I made the change, and double-checked it against the documentation. I committed it to Subversion, and rolled the change out to the servers. Satisfied at a job well done, I added my notes to the ticket, and then closed the request.
Also, I forgot an angle bracket.
A few minutes later, the change propagated to the servers, Apache restarted (or tried to), and the website for our department came crashing down. As I frantically tried to roll back my changes—I didn’t know what I’d broken, and could not, in the heat of the moment, remember how to get older versions out of Subversion—I could hear two coworkers talking in a cube nearby.
"Is our website down?"
"Haha, yeah, it looks like it."
Eye roll, snarky comment, nudge nudge wink wink.
I sunk lower in my cube, both shame and embarrassment adding to my panic as I finally retrieved the older version, rolled it out to the web servers, and verified that the site had come back up.
Later that afternoon, I was still in my cube, shame and embarrassment still in full effect, but panic replaced by fear. Two or three weeks into my job, I’d taken down one of our highest traffic sites, having been trained and trusted to do the job. Certainly, I was not going to be employed for long. That fear was only compounded when my boss’ boss’ boss showed up in my cube.
"Don’t worry," she said. I can only wonder what face of pure terror I made when she came into view.
"Don’t worry. We’re not mad at you. You made a mistake, and you fixed it. And now you have learned and you will not make that mistake again."
She was right. Sure, this was a simple typo, but I did not do a syntax check. This lesson has followed me. I never again committed code or configuration to a production service without testing.
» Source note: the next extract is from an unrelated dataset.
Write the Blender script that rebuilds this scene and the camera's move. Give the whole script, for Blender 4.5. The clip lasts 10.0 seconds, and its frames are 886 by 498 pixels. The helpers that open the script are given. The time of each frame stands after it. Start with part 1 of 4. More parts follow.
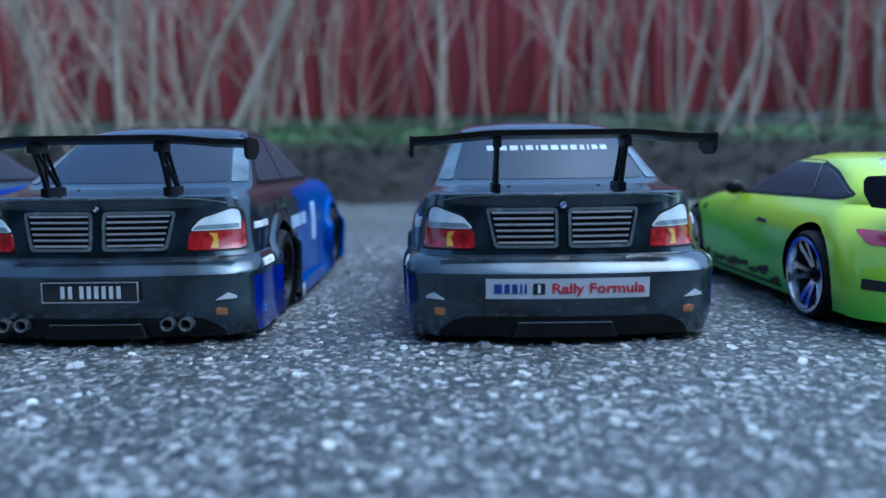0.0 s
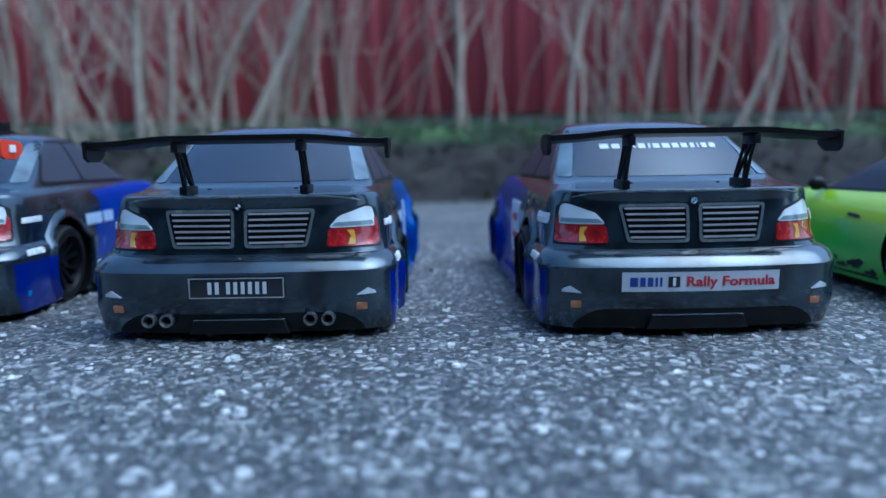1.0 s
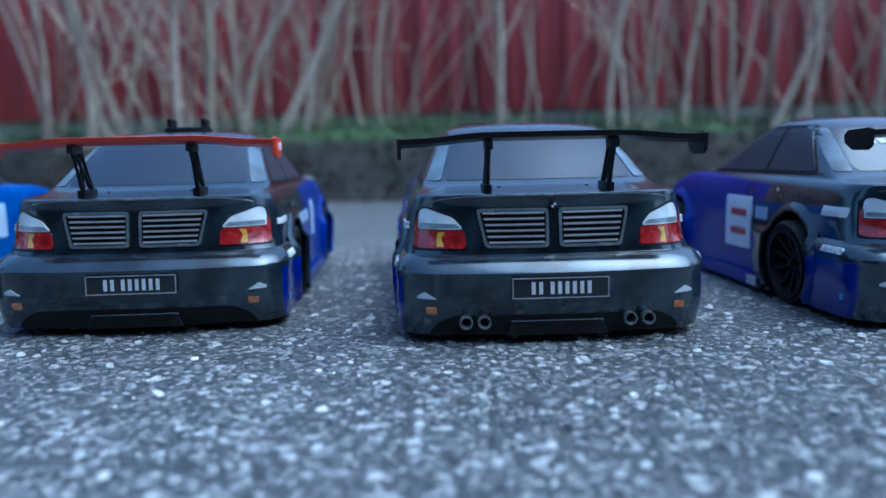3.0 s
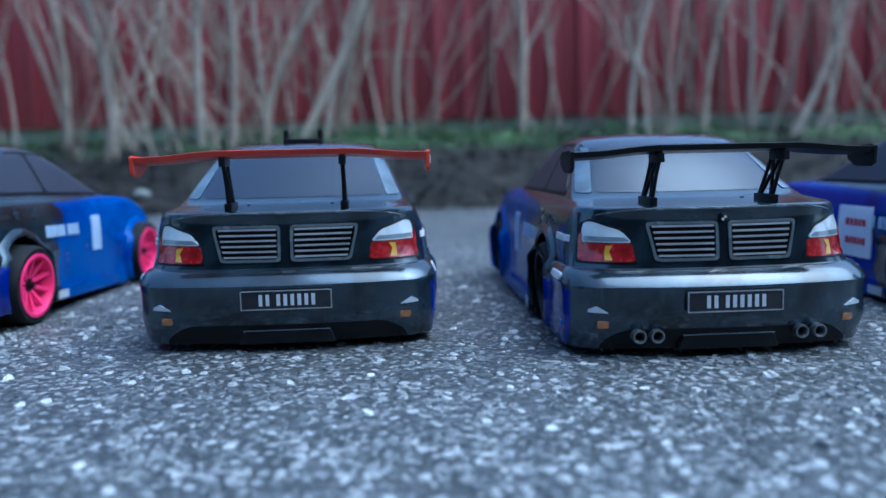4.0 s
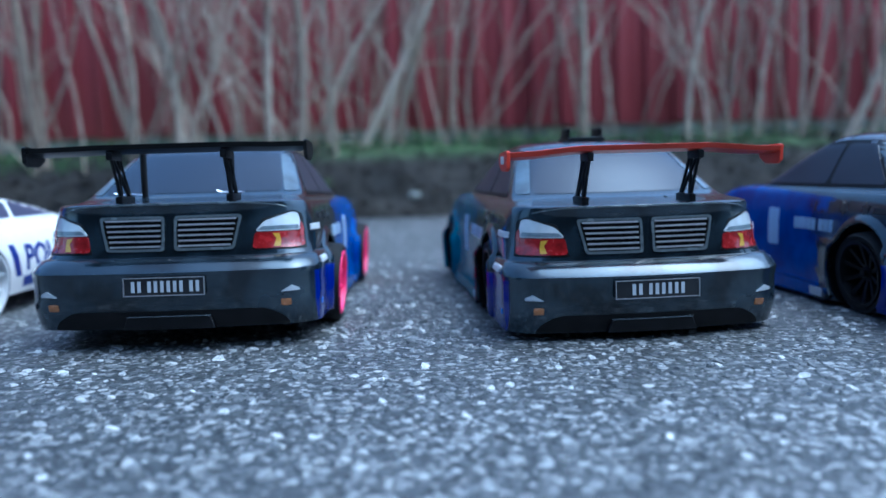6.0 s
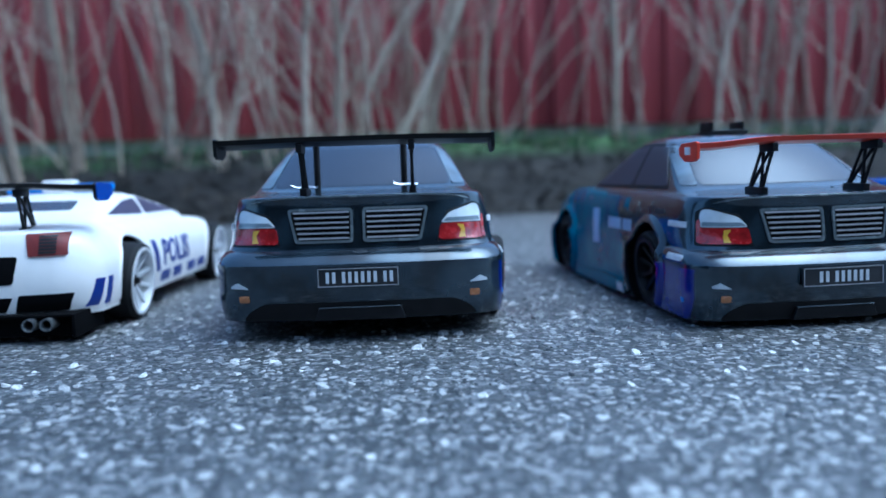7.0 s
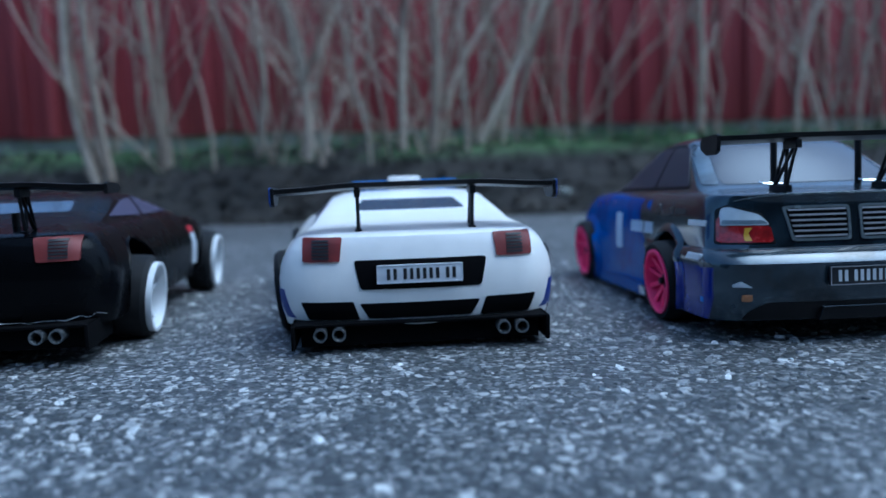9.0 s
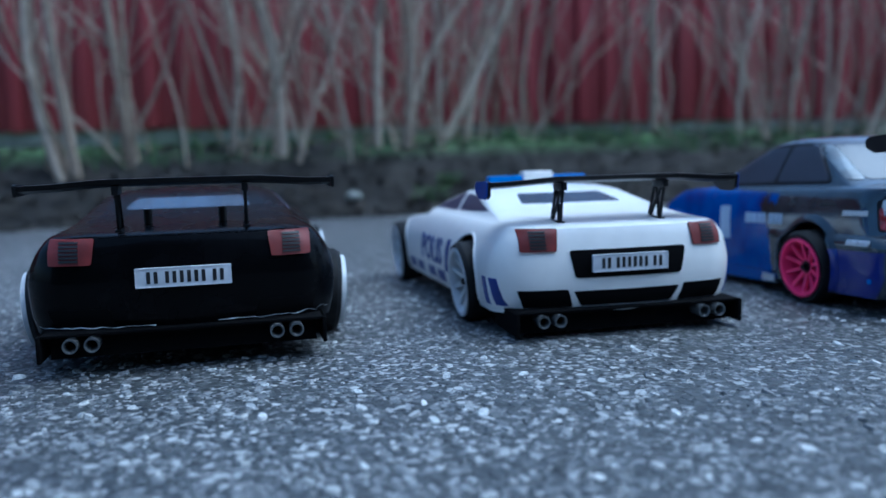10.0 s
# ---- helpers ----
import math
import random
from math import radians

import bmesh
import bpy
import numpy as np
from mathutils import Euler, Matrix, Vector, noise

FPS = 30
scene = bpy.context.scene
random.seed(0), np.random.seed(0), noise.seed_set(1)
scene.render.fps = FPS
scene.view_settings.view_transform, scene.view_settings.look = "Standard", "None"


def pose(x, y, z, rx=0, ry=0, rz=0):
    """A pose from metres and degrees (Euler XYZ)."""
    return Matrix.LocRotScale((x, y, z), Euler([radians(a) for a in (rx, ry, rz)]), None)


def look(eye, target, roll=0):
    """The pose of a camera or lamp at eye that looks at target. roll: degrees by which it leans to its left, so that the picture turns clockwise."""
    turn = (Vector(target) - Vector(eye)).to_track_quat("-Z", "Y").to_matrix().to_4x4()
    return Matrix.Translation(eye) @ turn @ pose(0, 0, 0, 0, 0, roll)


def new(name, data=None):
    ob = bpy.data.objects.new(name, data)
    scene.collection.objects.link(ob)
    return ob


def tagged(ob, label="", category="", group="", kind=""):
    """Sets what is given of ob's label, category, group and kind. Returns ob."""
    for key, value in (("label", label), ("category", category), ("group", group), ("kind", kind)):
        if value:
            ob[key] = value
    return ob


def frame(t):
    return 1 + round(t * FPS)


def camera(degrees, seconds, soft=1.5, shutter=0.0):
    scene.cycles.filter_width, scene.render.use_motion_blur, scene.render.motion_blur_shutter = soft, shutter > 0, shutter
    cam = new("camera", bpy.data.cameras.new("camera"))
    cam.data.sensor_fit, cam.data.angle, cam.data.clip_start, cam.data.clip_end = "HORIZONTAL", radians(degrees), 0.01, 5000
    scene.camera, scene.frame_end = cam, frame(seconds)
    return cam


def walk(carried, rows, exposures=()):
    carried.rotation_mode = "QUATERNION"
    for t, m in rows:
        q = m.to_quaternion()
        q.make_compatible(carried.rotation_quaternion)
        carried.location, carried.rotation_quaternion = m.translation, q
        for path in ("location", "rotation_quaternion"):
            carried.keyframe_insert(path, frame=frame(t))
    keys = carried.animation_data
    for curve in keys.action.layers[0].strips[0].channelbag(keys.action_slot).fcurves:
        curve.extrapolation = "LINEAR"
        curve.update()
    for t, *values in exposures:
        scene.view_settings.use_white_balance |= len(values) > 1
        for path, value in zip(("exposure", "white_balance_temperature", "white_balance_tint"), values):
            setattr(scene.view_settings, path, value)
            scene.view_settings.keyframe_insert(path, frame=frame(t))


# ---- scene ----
cam = camera(58.2, 10.0, soft=1.5, shutter=0.0)
cam.data.dof.use_dof = True
cam.data.dof.focus_distance = 0.52
cam.data.dof.aperture_fstop = 4.0
# seconds, eye, target, roll
PATH = [
    (0, (0.044, -0.046, 0.119), (-0.113, 1.934, -0.118), -0.7),
    (0.5, (0.001, -0.057, 0.12), (-0.142, 1.923, -0.118), -0.7),
    (1, (-0.049, -0.068, 0.119), (-0.175, 1.913, -0.118), -0.9),
    (1.5, (-0.109, -0.079, 0.118), (-0.215, 1.903, -0.127), -1.1),
    (2, (-0.159, -0.076, 0.111), (-0.247, 1.907, -0.136), -1.1),
    (3.5, (-0.333, -0.064, 0.129), (-0.351, 1.92, -0.119), -1.3),
    (4, (-0.39, -0.063, 0.13), (-0.39, 1.923, -0.104), -1.3),
    (4.5, (-0.45, -0.065, 0.126), (-0.438, 1.922, -0.101), -1.4),
    (5, (-0.521, -0.074, 0.126), (-0.491, 1.913, -0.095), -1.6),
    (5.5, (-0.589, -0.077, 0.127), (-0.539, 1.911, -0.088), -1.6),
    (7, (-0.803, -0.08, 0.122), (-0.703, 1.907, -0.082), -1.9),
    (7.5, (-0.871, -0.065, 0.123), (-0.752, 1.92, -0.083), -1.9),
    (8, (-0.96, -0.063, 0.116), (-0.829, 1.922, -0.09), -2.0),
    (8.5, (-1.068, -0.047, 0.121), (-0.914, 1.936, -0.091), -1.9),
    (9, (-1.178, -0.036, 0.133), (-0.983, 1.943, -0.082), -1.8),
    (9.5, (-1.303, -0.03, 0.134), (-1.004, 1.936, -0.085), -1.9),
    (10, (-1.416, -0.023, 0.137), (-0.951, 1.909, -0.09), -1.5),
]
walk(cam, [(t, look(eye, target, roll)) for t, eye, target, roll in PATH], [(0, 0.78, 4600, -3), (3.5, 0.80, 4600, -3), (5.0, 0.92, 4600, -3), (7.2, 0.90, 4600, -3), (8.0, 0.66, 4600, -3), (8.6, 0.44, 4600, -3), (10, 0.46, 4600, -3)])

# ---- light ----
world = bpy.data.worlds.new("overcast_sky")
scene.world = world
world.use_nodes = True
wn, wl = world.node_tree.nodes, world.node_tree.links
sky = wn.new("ShaderNodeTexSky")
sky.sky_type = "NISHITA"
sky.sun_disc = False
sky.sun_elevation = radians(65)
sky.sun_rotation = radians(100)
sky.air_density, sky.dust_density, sky.ozone_density = 1.0, 4.5, 2.0
wn["Background"].inputs["Strength"].default_value = 0.15
wl.new(sky.outputs["Color"], wn["Background"].inputs["Color"])
sun_data = bpy.data.lights.new("sun", "SUN")
sun_data.energy, sun_data.angle, sun_data.color = 1.05, radians(58), (0.84, 0.92, 1.0)
sun = new("sun", sun_data)
sun.matrix_world = look((2.2, -0.4, 4.5), (0, 0, 0))


# ---- materials ----
def nodes_of(m):
    m.use_nodes = True
    nt = m.node_tree
    return nt, nt.nodes["Principled BSDF"]


def ramp_node(nt, stops):
    r = nt.nodes.new("ShaderNodeValToRGB")
    els = r.color_ramp.elements
    while len(els) < len(stops):
        els.new(0.5)
    for e, (p, c) in zip(els, stops):
        e.position, e.color = p, (*c, 1)
    return r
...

I’ve shared this story before, most notably in an article about DevOps and in support of a culture of continual learning and experimentation. This same response from management is a partial example of a blameless postmortem, a key feature of the Google Site Reliability Engineering culture as well.
Humans make mistakes. Failures will occur. In a safe, blame-free culture, team members can learn from their mistakes, and as a result, services can be hardened against the same problems, and the team and organization as a whole can grow.